Ottawa, December 2005
[1] Our tour operator was B & B Touring Service Indonesia. B & B stands for Bram (Indonesian) and Bianca (Dutch). Together, this couple runs this tour operation as a family business. They own an air-conditioned minibus with room for up to 6 passengers. We booked our trip over the Internet with Bianca, Bram acted as our guide and interpreter for the duration of our trip, and he in turn hired Uspama to drive the minibus. [2] Java, with a population of 120 million people, is the size of England or New York State. Bali, on the other hand, has a population of 3 million and is about the size of Prince Edward Island. [3] At the time, it was not possible for a woman to be a minister of the church in Holland. Apparently, the church did not mind having female ministers work in its colony, the Dutch East Indies. [4] Jaap’s great-grandmother on his father’s side had a Dutch father and an Indonesian mother.
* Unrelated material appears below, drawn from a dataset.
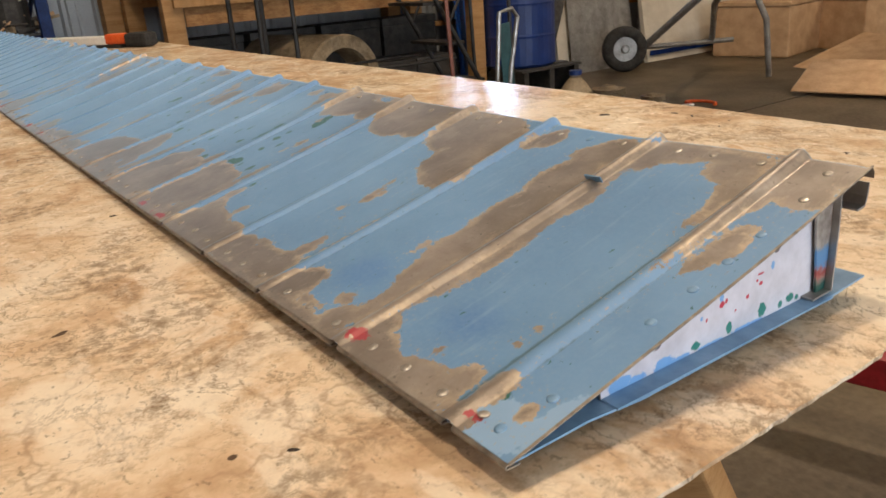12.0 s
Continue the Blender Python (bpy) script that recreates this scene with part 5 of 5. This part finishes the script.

Accordingly, he considers himself to be 1/16th Indonesian. [5] Finding a street address from Dutch colonial days, in this case 1919-20, in today’s Jakarta proved a bit of a challenge. What used to be Javalaan, later became Jalan Jawa, and then changed to Jalan Cokroaminoto. [6] For an impression of how these upheavals affected daily life in an Indonesian village, one should read “All That Is Gone”, by Pramoeda Ananta Toer. [7] While traveling, we witnessed the pressure exerted by local police to give them bribes. We were told that the proceeds from the use of toll roads used to go straight into the pockets of Mrs. Suharto and her family.
[8] One of ITB’s most prominent graduates was former President Sukarno. During his reign, he invited the country’s best architects to design important new buildings for the ITB campus. [9] He was an exception. Our guides generally did an excellent job in explaining the Hindu triumvirate: Brahma (The Creator), Vishnu (The Protector), and Shiva (The Destroyer), as well as many other matters. [10] Rijsttafel is a Dutch colonial invention: a large spread of some 20 different dishes eaten during colonial days, often followed by a siesta. Some dishes, such as rendang (a meat dish) take about 6 hours to prepare. As a result, the few Indonesian restaurants that still serve rijsttafel usually request 24 hours’ notice. [11] Java represents only 7 per cent of Indonesia’s territory but houses 60 per cent of the population.